13)......B - QB3; 14) Kt - K4  P - B4; 

This move is a crime then, as well as now in QGD.  Don't switch on Houdini, it will confuse you and mislead you....you will realise this only when you sit on the board on the otherside: machine is not subjected to feelings and humans cannot play without feelings!!

15) B x B  Q x B; 16) QKt - Q2  P - K4; 17) P x KP  QKt x P; 18) Kt x Kt  Q x Kt; 19) Kt - B3  Q - K2; 20) Kt - Q4!



The beauty of Capablanca's play hides in its deceptive simplicity and the economy of moves!  

20) .....P x Kt; 21) R x B  Kt - Kt5;  22) B - B4 ch  K - R1;  23) R - K6!  P - Q6!?; 24) R x P!  Q - B4; 25) R - Q4  P - QKt4; 26) B x P  Kt x P; 27) B - B4;  Kt - Kt5; 28) Q - R5  P - Kt3; 29) R x P  QR - Q1; 30) R - Kt7!!  Black Resigns



The final position deserves a diagram for its sheer beauty!  Black can delay the mate by few moves, but not deny it!
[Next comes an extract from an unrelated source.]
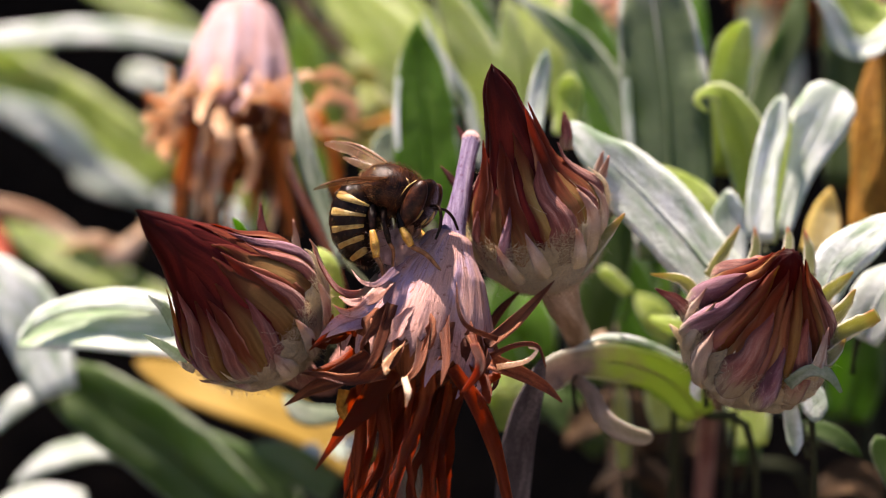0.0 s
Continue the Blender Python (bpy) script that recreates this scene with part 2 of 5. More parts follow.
SEPALTIP = mat("sepal_russet", [(0.46, 0.34, 0.28), (0.60, 0.49, 0.41), (0.74, 0.65, 0.55)], uv=(1.2, 0.3), fine=0.07, rough=0.8, bump=0.6, gc=(0.75, 1.25), trans=0.35, tcol=(0.55, 0.40, 0.27), edge=((0.72, 0.64, 0.54), 0.7, 0.98), tip=((0.40, 0.20, 0.16), 0.5, 0.95), foot=((0.60, 0.50, 0.31), 0.1, 0.55), veins=((0.24, 0.10, 0.09), 3.0, 0.3, 0.57, 0.6), sheen=0.2)
# pink paper; the lilac tone paints in shade lit by blue sky
CONE = mat("cone_pink", [(0.62, 0.34, 0.28), (0.57, 0.345, 0.32), (0.43, 0.325, 0.49)], uv=(0.34, 0.14), fine=0.06, rough=0.9, bump=0.7, trans=0.1, vary=0.05, gc=(0.74, 1.22), dirt=((0.32, 0.14, 0.11), 0.42, 0.63), veins=((0.22, 0.09, 0.095), 3.4, 0.40, 0.54, 0.45))
PALECONE = mat("cone_pale_pink", [(0.43, 0.24, 0.22), (0.54, 0.35, 0.335), (0.47, 0.37, 0.44)], uv=(0.8, 0.14), fine=0.06, rough=0.9, bump=0.3, trans=0.1, vary=0.05, gc=(0.88, 1.12), dirt=((0.34, 0.17, 0.12), 0.5, 0.66))
LILAC = mat("stem_lilac", [(0.15, 0.105, 0.20), (0.24, 0.185, 0.31), (0.38, 0.32, 0.44)], uv=(3.6, 0.25), fine=0.07, rough=0.9, bump=0.8, gc=(0.8, 1.2), dirt=((0.12, 0.05, 0.10), 0.32, 0.60))
LITTER = mat("leaf_withered", [(0.020, 0.012, 0.006), (0.046, 0.026, 0.012), (0.09, 0.054, 0.026)], uv=(0.6, 0.2), fine=0.3, rough=0.85, bump=0.5, trans=0.15, vary=0.35)
STRAWLEAF = mat("leaf_straw", [(0.66, 0.52, 0.14), (0.78, 0.66, 0.26), (0.86, 0.78, 0.46)], uv=(0.3, 0.08), fine=0.4, rough=0.6, bump=0.2, trans=0.45, tcol=(0.9, 0.75, 0.25), edge=((0.65, 0.26, 0.07), 0.88, 1.08), gc=(0.88, 1.1))
AMBER = mat("petal_amber", [(0.12, 0.03, 0.008), (0.32, 0.11, 0.03), (0.56, 0.29, 0.11)], uv=(1.5, 0.12), fine=0.1, rough=0.5, bump=0.5, trans=0.45, tcol=(0.95, 0.48, 0.16), vary=0.6)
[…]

To a question "Did you not study the methods of the great masters before you met any of them?", Capablanca reported to have replied: "No. I did not. I play Chess as an amusement. The moves come to me subconsciously, I suppose, as I am playing - just as correct arithmetic comes to an expert clerk in a city office when he is adding up accounts."

You cannot question that!  His games are a testimony to this.  Cape is know for casual approach to chess. Once he and Alekhine were taken for a ballet, where Capablanca never took his eyes of the dancing girls and Alekhine never took his eyes of his pocket chess board!


Back to present!

Yesterdays game failed to satisfy...one player sleepwalks audaciously and the other fails to wake him up...forget jolting him.
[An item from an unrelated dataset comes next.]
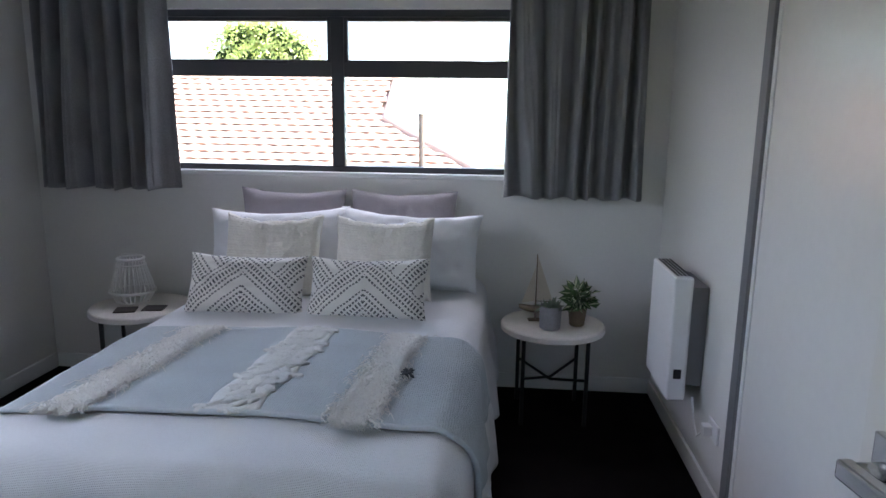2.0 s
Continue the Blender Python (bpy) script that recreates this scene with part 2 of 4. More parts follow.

The emphasis is now more on how deep is your pre-knowledge...the prescience.  It is more about remembering....the dynamics of play has assumed a different connotation. 

Beauty lies not in removing or preempting the fall; but in rising from every fall and even in  sidestepping one.

Enough damage has been done and you cannot artificially put sand into the river bed to make it fertile and flowing....Chess artistry has been subjected to thorough rape by the engines.

Hope Vishy has some antidote in store..not to wakeup Carlsen, but himself!